ATD Blog
Tue Jun 02 2020
During the Association for Talent Development’s Virtual Conference, author and Bloomsburg University professor Karl Kapp in his live session answered an array of questions about getting started with microlearning and gamification, about tools and platforms, and about gaining buy-in.
Ahead of the session, facilitated by Ryan Changcoco, senior manager for ATD’s Management and Healthcare Communities of Practice, conference attendees were encouraged to listen to two on-demand sessions by Kapp: “Beyond Gamification: Think Like a Game Designer to Create Engaging, Meaningful Instruction” and “Microlearning—Short and Sweet: Making Microlearning Work in Your Organization.” The latter was co-facilitated with Robyn DeFelice.
Of both gamification and microlearning, when asked about getting started, Kapp advised L&D professionals to consider learning objectives and to focus on the learner. What do learners need to know?
With regard to microlearning, for example, he suggested going after low-hanging fruit and thinking about what would make the greatest impact on the organization. This could include sending an email to customer service reps or having a short module to help employees with a task they complete frequently, such as expense reports.
When it comes to games and gamifications, many in the L&D field will likely think of the classic points, badges, and leaderboard rewards. But when using extrinsic motivational rewards such as those, explained Karl Kapp in “Beyond Gamification,” you continually have to up the reward. Instead, instructional designers can use a learners’ intrinsic motivators: challenge, curiosity, control, fantasy, cooperation, competition, and recognition.

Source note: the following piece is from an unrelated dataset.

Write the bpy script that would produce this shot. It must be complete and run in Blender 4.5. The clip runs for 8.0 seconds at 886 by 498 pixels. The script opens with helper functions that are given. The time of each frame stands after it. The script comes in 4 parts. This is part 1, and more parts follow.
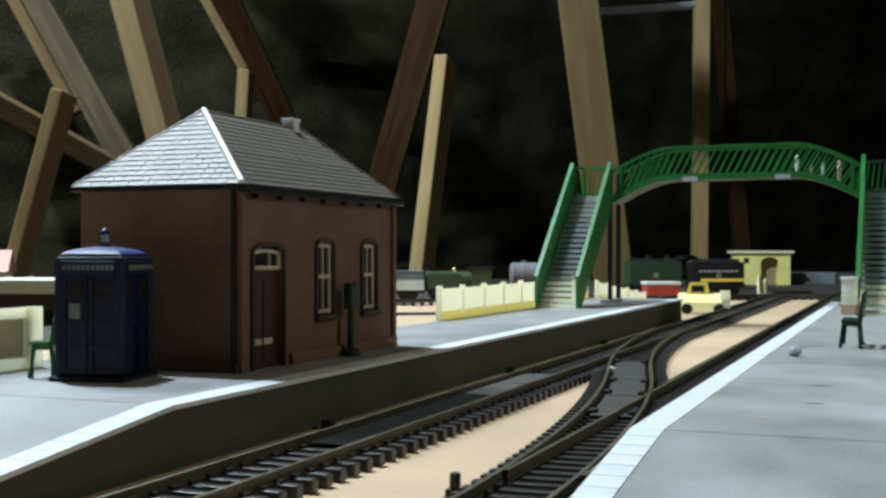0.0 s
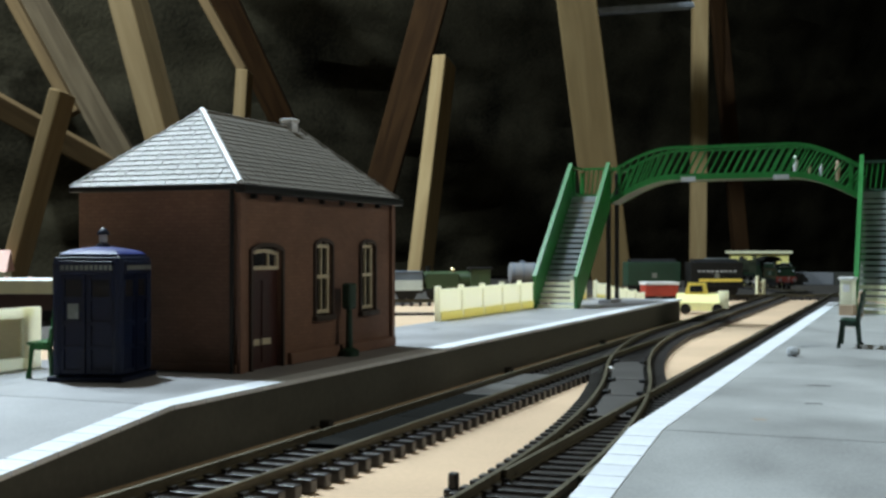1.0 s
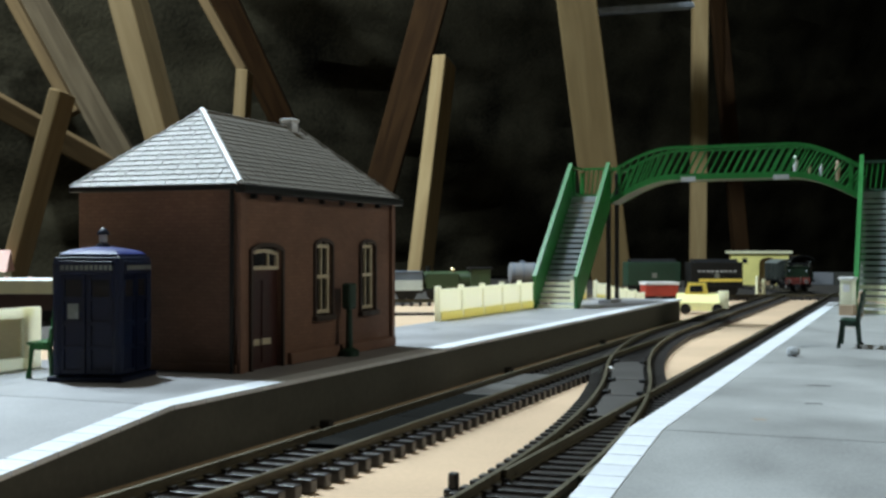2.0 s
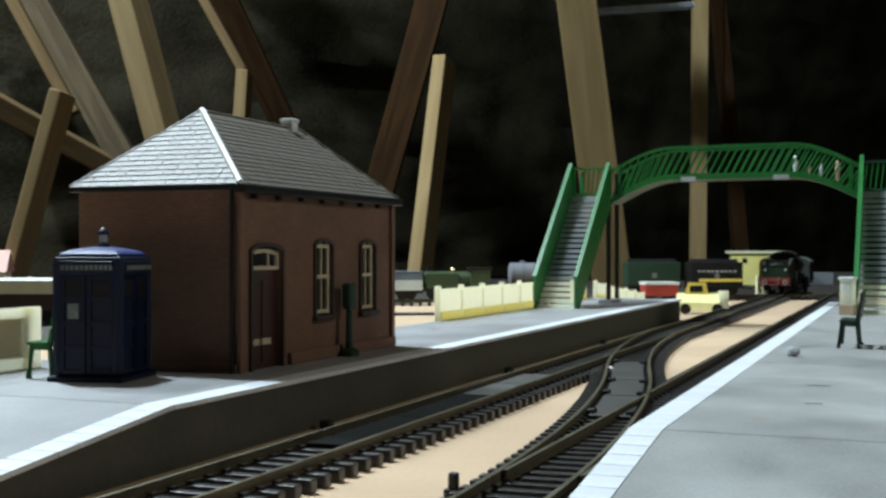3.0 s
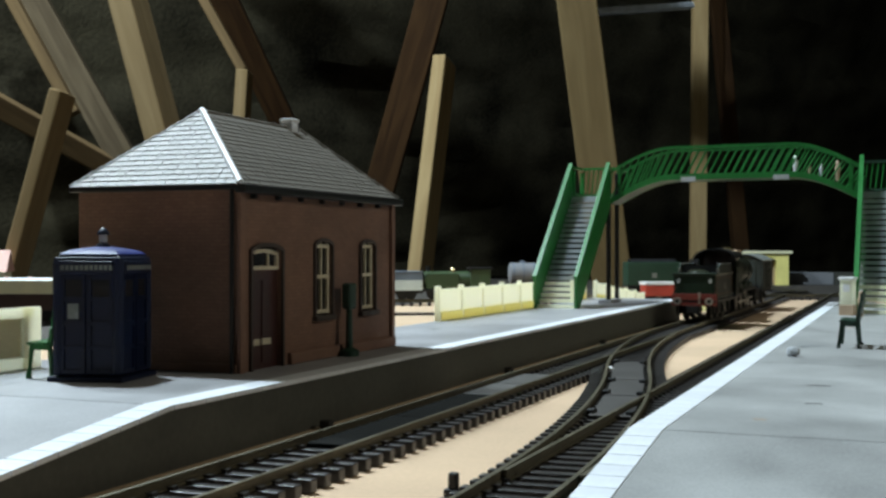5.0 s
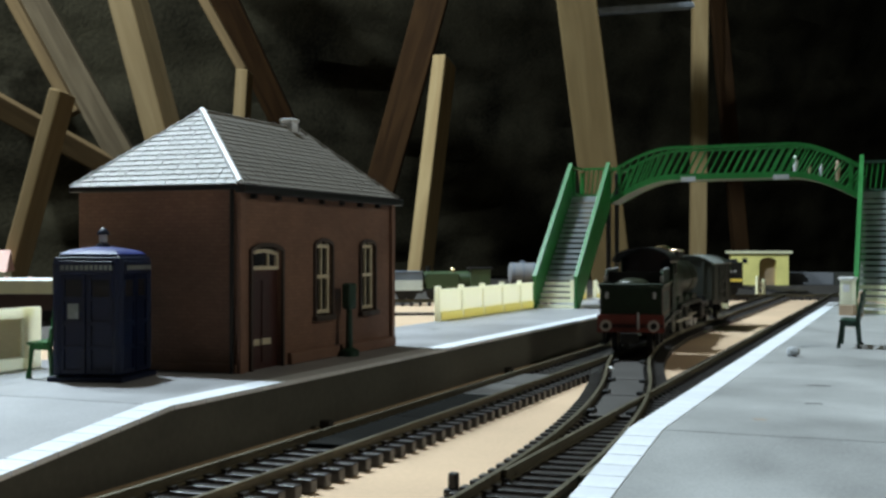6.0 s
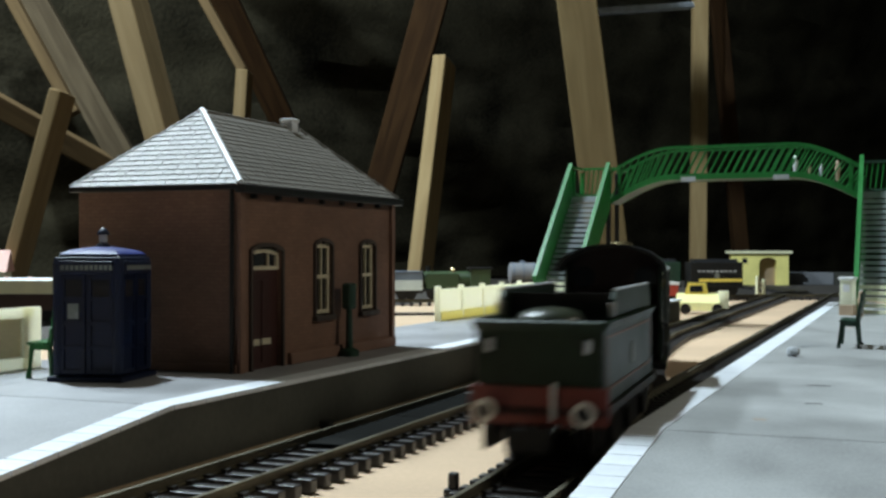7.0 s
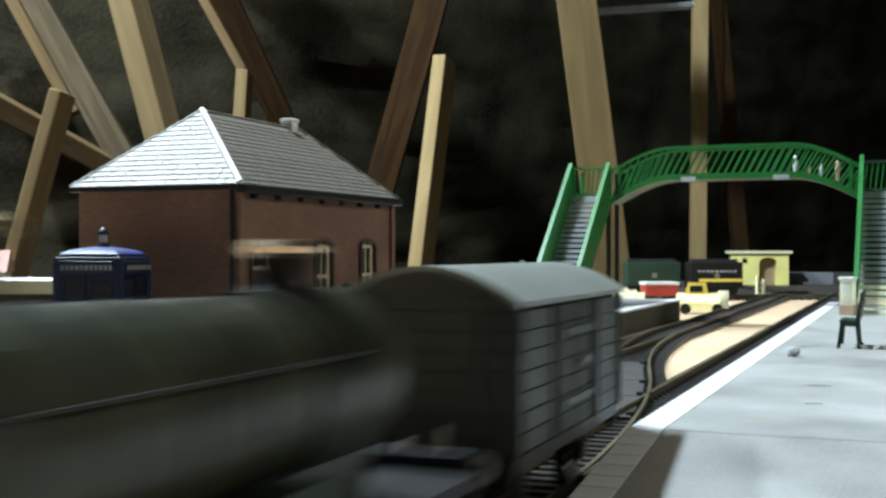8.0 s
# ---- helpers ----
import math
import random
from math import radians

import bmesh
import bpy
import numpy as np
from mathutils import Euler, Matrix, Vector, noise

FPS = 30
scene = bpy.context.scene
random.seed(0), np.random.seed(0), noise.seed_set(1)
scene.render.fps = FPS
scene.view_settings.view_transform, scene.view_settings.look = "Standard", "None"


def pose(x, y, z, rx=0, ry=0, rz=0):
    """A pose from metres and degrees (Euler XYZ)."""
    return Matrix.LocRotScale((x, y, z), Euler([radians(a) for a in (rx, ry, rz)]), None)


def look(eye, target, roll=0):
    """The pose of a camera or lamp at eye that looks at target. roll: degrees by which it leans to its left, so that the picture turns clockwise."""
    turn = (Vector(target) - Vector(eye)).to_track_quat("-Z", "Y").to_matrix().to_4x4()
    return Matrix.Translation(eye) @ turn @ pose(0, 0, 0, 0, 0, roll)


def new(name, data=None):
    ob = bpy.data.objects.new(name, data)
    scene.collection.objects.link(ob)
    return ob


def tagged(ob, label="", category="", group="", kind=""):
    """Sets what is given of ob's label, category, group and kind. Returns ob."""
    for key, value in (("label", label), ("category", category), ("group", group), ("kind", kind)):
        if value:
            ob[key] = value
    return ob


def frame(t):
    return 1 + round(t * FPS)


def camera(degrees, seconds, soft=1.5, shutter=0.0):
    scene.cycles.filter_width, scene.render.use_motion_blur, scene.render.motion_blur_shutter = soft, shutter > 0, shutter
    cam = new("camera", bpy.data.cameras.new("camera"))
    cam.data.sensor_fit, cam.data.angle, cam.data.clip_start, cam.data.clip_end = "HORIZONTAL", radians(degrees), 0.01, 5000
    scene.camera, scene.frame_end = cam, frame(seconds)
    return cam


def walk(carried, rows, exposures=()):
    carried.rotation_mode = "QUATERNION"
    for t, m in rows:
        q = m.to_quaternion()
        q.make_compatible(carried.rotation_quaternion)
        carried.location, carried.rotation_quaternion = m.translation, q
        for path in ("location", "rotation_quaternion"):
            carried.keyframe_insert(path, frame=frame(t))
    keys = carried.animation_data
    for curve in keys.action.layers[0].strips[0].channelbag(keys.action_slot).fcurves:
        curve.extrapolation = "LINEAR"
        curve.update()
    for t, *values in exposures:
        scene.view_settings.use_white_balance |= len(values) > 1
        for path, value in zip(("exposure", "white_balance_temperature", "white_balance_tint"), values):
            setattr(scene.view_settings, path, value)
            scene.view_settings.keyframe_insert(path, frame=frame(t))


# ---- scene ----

Also in the “Beyond Gamification” session, Kapp detailed how L&D professionals can use such tools as fantasy, failure, mystery, challenge, and choice in a game setting to grab learners’ attention and desire to learn. Learners will be motivated when they have autonomy, mastery, and relatedness, Kapp noted, and this was a theme he echoed during his live session. He also reiterated having a place that allows learners to fail and struggle, creating “desirable difficulties.”
To secure buy-in from stakeholders on gamification, Kapp suggested not selling it as such but pitching it as an activity that will engage, is measurable, and will lead to positive end results. He said it is a form of “genuine authentic memory enhancement.” And yes, that four-letter phrase with each word’s beginning letter spelling game is by design.
When developing their definition of microlearning, Kapp and Defelice—as Kapp noted in the live session—were careful not to put an exact amount of time, such as three or seven minutes, on what constitutes microlearning. Instead, as they explained in “Microlearning—Short and Sweet,” they see microlearning as an “instructional unit that provides a short engagement in an activity intentionally designed to elicit a specific outcome from the participant.”
The two thought long and hard about the elements of that definition. For example, instructional unit indicates that the microlearning is a start-to-finish learning or performance support. It’s not part of a chopped-up longer module. And engagement is to indicate that the participants’ attention is tuned into the event and that they interact with that event or activity.
Further, Kapp and Defelice explained the types of microlearning: primary, preparation, pensive, performance, persuasive, post-instruction, and practice-based learning modules. The number of types hints at many possibilities with microlearning.
Amid asking questions of Kapp, attendees from around the world offered each other resources, tools and platforms, and best practices of their own, in addition to networking together.